At the time of his sentencing, law enforcement had seized approximately $7.7 million of Contreras’ property including his Yorba Linda home, a BMW, 57 luxury designer bags, jewelry, designer clothes, designer shoes and eight bottles of fancy tequila.

In another case included in the bombshell report, the Community Preparatory Academy charter school in Los Angeles lost about $9,090 per student after the school’s head stole more than $3 million in taxpayer funds to cover travel, restaurants, shopping and private school tuition for her children.

School executive director Janis Bucknor admitted in 2020 to stealing the funds, prosecutors said, amounting to about one-third of all federal and state funding that the school received over the five-year period when her fraud was committed.

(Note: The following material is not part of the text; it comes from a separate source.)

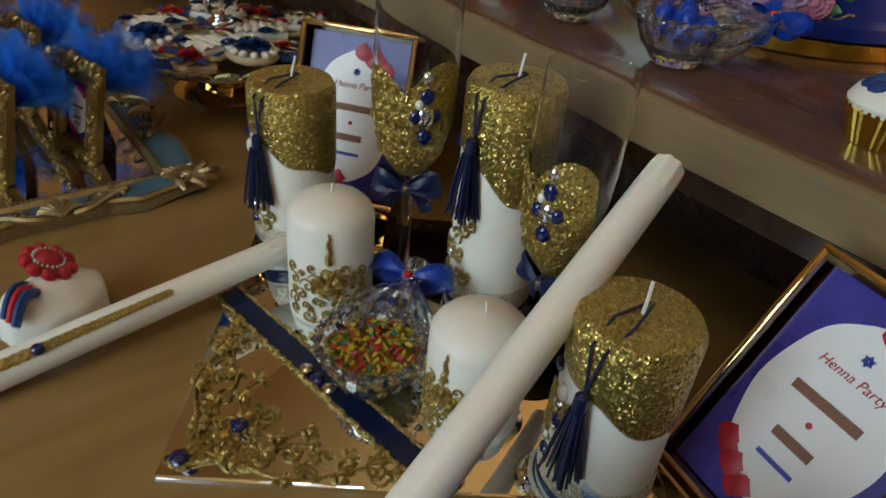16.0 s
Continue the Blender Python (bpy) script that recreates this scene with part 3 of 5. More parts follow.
for k in range(9):
    bm = bmesh.new()
    px, py = ((0.035, 0.035), (0.06, 0.022), (0.022, 0.06), (0.09, 0.014), (0.014, 0.09), (0.05, 0.05), (0.125, 0.016), (0.016, 0.13), (0.015, 0.015))[k]
    for q in range(7):
        scroll(bm, T(px + rng.uniform(-0.013, 0.013), py + rng.uniform(-0.011, 0.011), 0.0052) @ pose(0, 0, 0, 0, 0, rng.uniform(0, 360)), rng.uniform(0.003, 0.008), 0.0009, 1.2, rng.choice((-1, 1)))
    leaf_fan(bm, T(px, py, 0.005) @ pose(0, 0, 0, 0, 0, rng.uniform(0, 360)), 0.012, 0.0009)
    part("lace_scroll", bm, "lace", tile)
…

She also pleaded guilty to spending more than $220,600 on Disney cruise line vacations, theme park admissions, and other Disney-related expenses. The former educator was sentenced to three years’ probation and ordered to pay $2.5 million in restitution.

The LA Unified School District first discovered signs of the embezzlement during a routine audit conducted in 2018. In 2019, the district decided not to renew the company’s charter. Community Preparatory Academy is now closed.

The report’s largest cases centered on allegations that two now-closed Indiana online charter schools received $44 million in excess funding by inflating enrollment and a Puerto Rico tutoring company accused of obtaining $24 million by billing for services never provided.

In Florida, a Broward County Public Schools information officer allegedly steered $17 million in contracts to a friend’s business, bypassing competitive bidding while personally profiting from the deals, according to the report.

“All fraud is harmful, but defrauding education dollars meant to help kids learn and succeed is especially hideous,” State Financial Officers Foundation CEO OJ Oleka said in a statement to Fox News Digital.

“The findings in this report should alarm every family, teacher, and civic leader,” Oleka added.

The report comes as the Trump administration promised to crack down on government waste, with Vice President JD Vance leading a nationwide “War on Fraud” that has raised fresh questions about oversight of federal education spending.